Friday, April 8, 2011

Living My Best Life

Got some strange mail today.

Every few months, our health insurance company sends a newsletter to our son John called "Living Your Best Life with Asthma." He has some fairly mild asthma, and the newsletter gives him helpful tips like "Leave the windows closed if the pollen is bad," and usually includes a nice recipe, like this month's for Pumpkin Pancakes. He gets the newsletter because, of course, he has asthma.

His newsletter came yesterday. In today's mail, I got a newsletter of my own. It's called "Living Your Best Life with COPD."

Now, I have no idea what COPD is, and the newsletter never identified what COPD is. It did give me a hint: in the article called "Make Each Day Full of Play," I am encouraged to exercise ("Play with your kids. Build a snowman...Join a bowling league...") Apparently, regular exercise will help my body use oxygen better.

I asked my wife if she knew what COPD was. She looked at my newsletter. "No idea," she said. "Do you have any symptoms?"

"Is cancer a symptom?" I asked.

"I don't think so," she said.

Now we were getting a little concerned. Do I have some disease that my health insurance company knows about, that no one bothered to tell me about?

Isabel saw that there was a toll-free number on the newsletter. "Nurses are available 24 hours a day to answer your questions," it said. Though it would have been easier to just Google COPD, I decided to call the nurse. She was probably bored and lonely, getting stuck with the Friday night shift. She's probably new to the job.

So I called the number, and I made my way through a series of menus. They made this whole toll-free number sound really serious, like I shouldn't be wasting someone's time with a stupid question like "What is COPD?" I finally got an option to put in a 4 digit code that would tell me what COPD is. But then it said I needed to speak to a nurse to get the code. So now I was stuck with asking someone a stupid question.
The nurse answered by saying, "Hello, my name is XXX, and I'm speaking with...with....um....sorry, I lost the screen I was looking at...."
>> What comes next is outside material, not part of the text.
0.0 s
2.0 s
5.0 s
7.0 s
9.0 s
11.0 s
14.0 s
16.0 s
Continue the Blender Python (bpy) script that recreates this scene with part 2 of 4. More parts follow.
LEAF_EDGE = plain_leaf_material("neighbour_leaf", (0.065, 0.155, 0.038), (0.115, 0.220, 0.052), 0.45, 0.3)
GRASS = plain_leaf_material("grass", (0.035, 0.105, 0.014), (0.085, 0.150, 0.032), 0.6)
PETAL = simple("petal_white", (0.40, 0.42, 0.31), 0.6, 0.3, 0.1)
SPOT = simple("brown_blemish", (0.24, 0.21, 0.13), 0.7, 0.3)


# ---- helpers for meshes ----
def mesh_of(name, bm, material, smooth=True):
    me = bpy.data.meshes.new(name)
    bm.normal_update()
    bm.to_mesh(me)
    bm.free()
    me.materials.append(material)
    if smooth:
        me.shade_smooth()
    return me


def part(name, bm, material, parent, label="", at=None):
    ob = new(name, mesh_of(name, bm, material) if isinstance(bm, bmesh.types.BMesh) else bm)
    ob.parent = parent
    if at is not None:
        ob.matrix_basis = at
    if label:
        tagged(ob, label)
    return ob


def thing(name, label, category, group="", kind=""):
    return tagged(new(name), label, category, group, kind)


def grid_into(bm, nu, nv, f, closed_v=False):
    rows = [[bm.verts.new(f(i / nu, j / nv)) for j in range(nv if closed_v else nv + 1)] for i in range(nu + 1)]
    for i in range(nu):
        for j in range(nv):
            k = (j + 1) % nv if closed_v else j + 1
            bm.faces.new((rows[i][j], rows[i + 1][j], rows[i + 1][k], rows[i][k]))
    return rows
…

"That's OK," I said. "I just had a quick question. What exactly is COPD?" I tried to sound a little worried so the whole thing didn't seem so stupid.
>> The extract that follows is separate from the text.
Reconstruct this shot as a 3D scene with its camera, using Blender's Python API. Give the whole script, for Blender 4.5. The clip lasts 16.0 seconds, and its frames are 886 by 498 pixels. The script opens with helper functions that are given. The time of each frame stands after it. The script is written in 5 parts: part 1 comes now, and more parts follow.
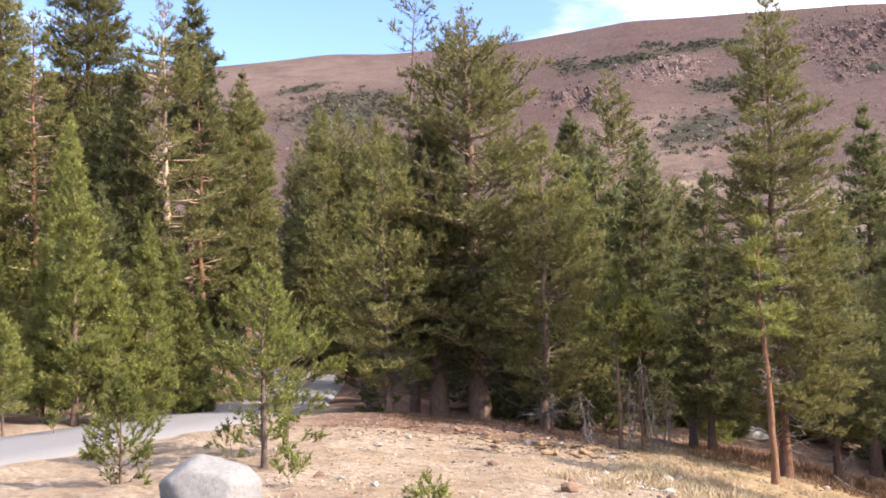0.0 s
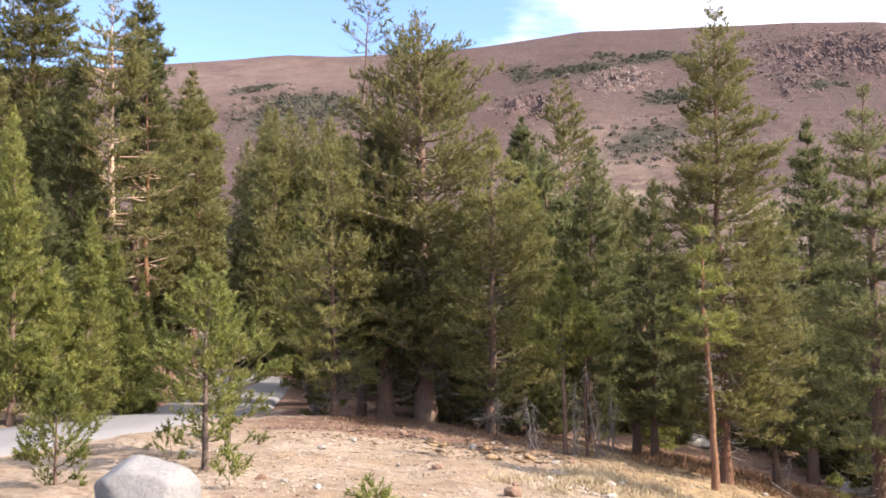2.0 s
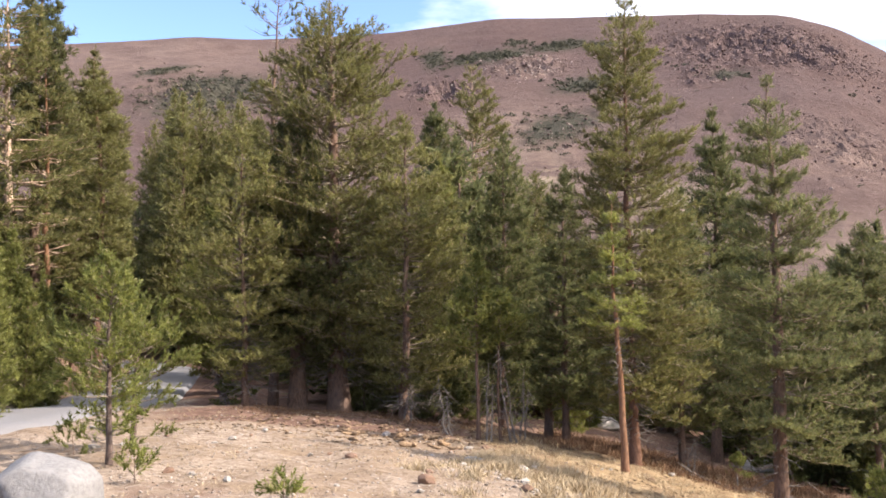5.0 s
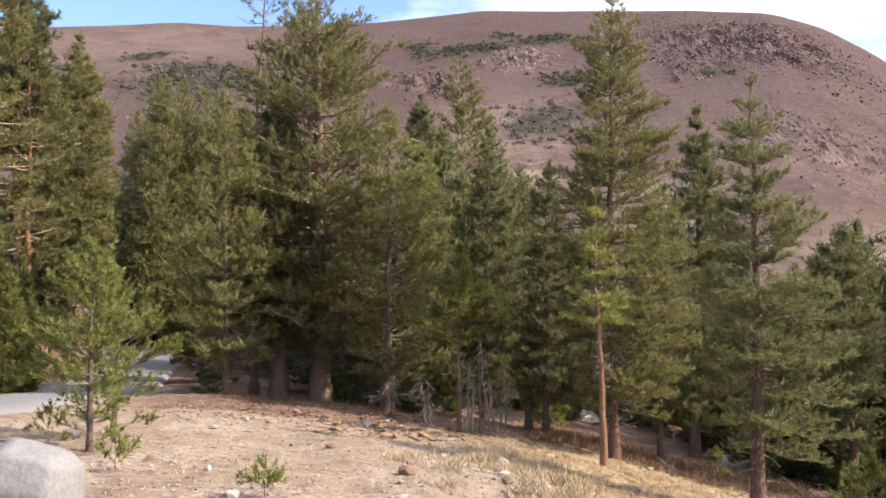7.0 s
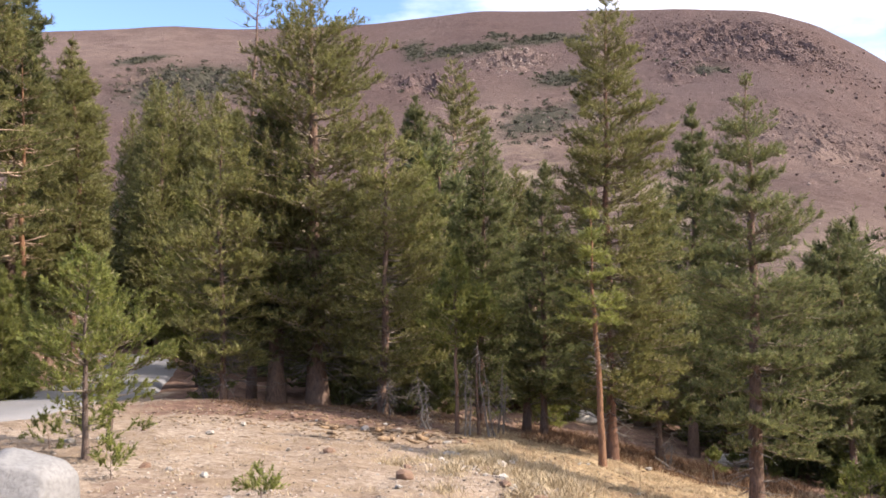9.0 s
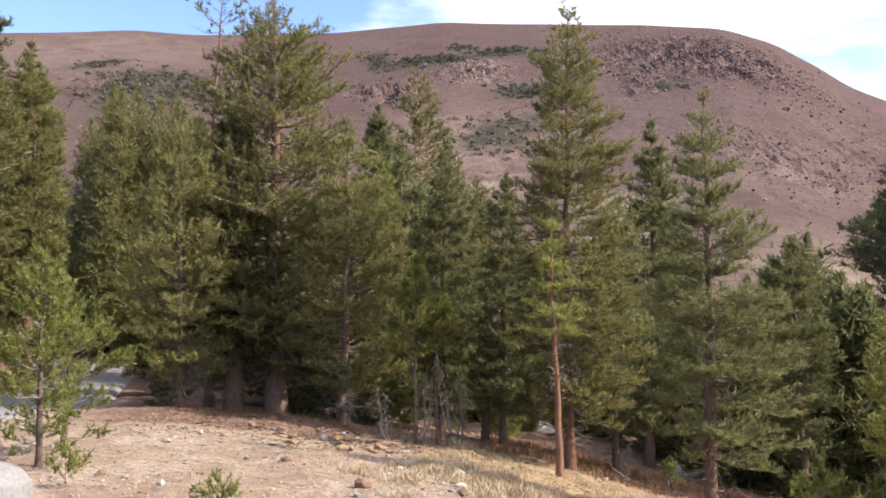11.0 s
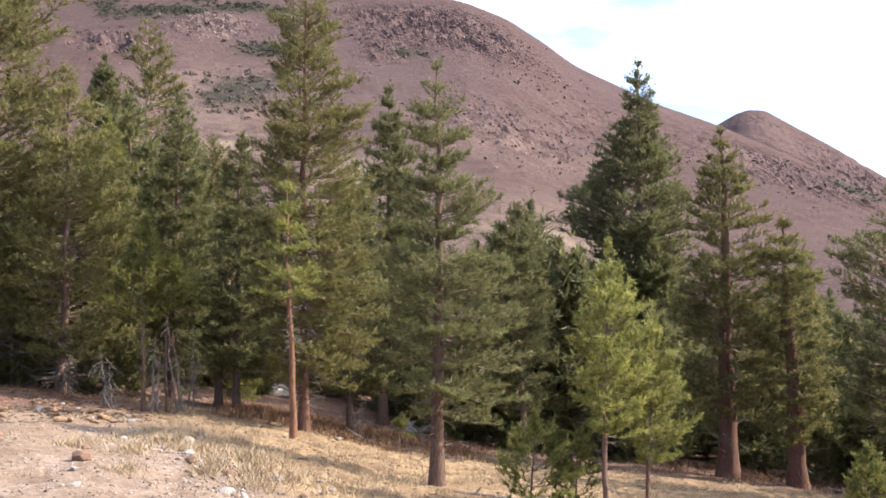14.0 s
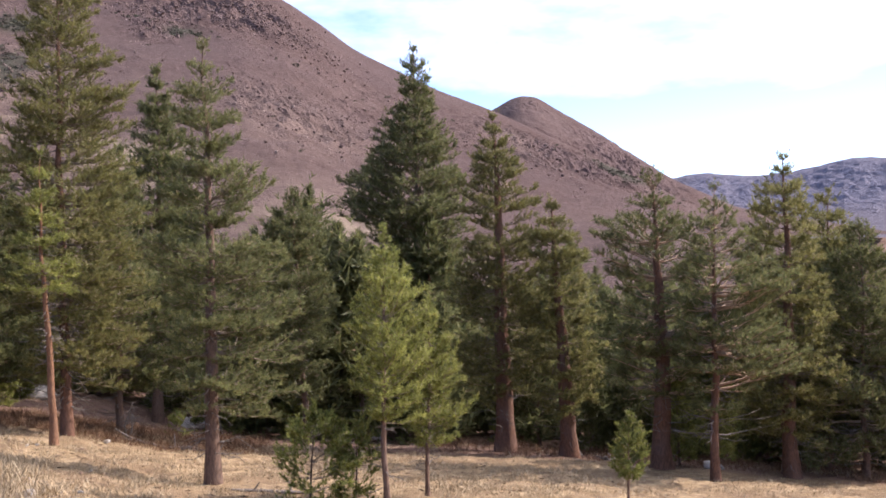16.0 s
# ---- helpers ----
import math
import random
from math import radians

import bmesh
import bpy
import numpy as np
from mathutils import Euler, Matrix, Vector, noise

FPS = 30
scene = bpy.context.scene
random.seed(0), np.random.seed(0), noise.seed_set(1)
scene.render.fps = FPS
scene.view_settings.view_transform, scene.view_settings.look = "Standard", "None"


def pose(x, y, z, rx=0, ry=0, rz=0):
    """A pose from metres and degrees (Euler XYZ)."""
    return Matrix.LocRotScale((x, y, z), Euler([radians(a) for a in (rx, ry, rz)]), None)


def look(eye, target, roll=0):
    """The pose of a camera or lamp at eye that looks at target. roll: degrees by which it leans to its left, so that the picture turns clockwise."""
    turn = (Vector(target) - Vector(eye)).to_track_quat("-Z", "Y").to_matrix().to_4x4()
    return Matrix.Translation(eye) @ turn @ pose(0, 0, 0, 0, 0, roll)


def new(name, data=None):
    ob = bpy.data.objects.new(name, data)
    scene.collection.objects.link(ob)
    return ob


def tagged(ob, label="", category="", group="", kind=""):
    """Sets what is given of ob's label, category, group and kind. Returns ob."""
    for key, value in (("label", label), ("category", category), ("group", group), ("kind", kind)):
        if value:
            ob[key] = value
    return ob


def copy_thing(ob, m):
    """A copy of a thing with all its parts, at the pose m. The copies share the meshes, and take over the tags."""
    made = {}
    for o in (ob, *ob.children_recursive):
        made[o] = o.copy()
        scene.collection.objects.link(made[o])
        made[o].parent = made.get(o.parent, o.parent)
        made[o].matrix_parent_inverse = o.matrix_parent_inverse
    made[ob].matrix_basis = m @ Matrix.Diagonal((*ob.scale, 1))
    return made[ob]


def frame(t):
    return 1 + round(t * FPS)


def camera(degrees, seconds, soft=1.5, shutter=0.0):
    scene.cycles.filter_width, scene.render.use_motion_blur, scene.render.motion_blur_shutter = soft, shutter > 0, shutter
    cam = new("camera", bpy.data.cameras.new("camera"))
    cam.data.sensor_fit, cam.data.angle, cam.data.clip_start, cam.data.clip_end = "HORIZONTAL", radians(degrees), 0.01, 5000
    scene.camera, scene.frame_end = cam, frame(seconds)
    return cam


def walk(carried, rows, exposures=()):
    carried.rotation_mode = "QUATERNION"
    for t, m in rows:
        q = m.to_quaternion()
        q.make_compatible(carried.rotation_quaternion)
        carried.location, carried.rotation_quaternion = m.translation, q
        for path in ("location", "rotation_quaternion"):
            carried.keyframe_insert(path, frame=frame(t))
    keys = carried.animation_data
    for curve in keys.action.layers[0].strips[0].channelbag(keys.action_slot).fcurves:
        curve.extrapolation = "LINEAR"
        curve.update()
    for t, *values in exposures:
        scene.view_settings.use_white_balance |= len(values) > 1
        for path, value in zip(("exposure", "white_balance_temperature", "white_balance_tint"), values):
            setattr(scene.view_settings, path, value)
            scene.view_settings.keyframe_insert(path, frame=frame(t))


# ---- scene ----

"COPD...is...wait...I lost my screen again..."

This was getting silly. I really wanted to hang up, but now I felt even worse for the new nurse with the sucky Friday night shift who had a bad crappy computer, and I thought hanging up would just make her feel worse about her situation than she probably already did.

"OK...COPD is...Chronic...Obstructive....Pulminary....I'm guessing 'Disease'....."

"That's great. Thanks--"

"And can I get your name, please?"

So now I need to spell my name for her, and she's trying to get my birthdate, and she keeps losing her screen because she's new and they gave her a lousy shift and a crappy computer and I tell her that my son is calling on the other line and I really need to go and pick him up and I'm so sorry and she says that's OK and she sounds just a little sad and WAIT A MINUTE -- PULMINARY DISEASE?

So I hang up and do what I should have done, which is to Google COPD, and I find out that it's something really bad having to do with chronic bronchitis and emphysema, and it usually shows up in people who have been smoking unfiltered Camels for 40 years.

So I guess there's still the possibility that I have COPD and my doctor just forgot to tell me. Either that, or I just got put on the wrong mailing list by mistake. I decide that I'm going to talk to my doctor Tuesday. I'll run the 3 miles to her office, since I usually run 3 miles on Tuesday, Thursday, and Saturday, and I'll ask her if I have horrible lungs and breathing problems that restrict me to things like bowling and building snowmen and not running three miles three days a week.

I'll let you know how it turns out. If I bother.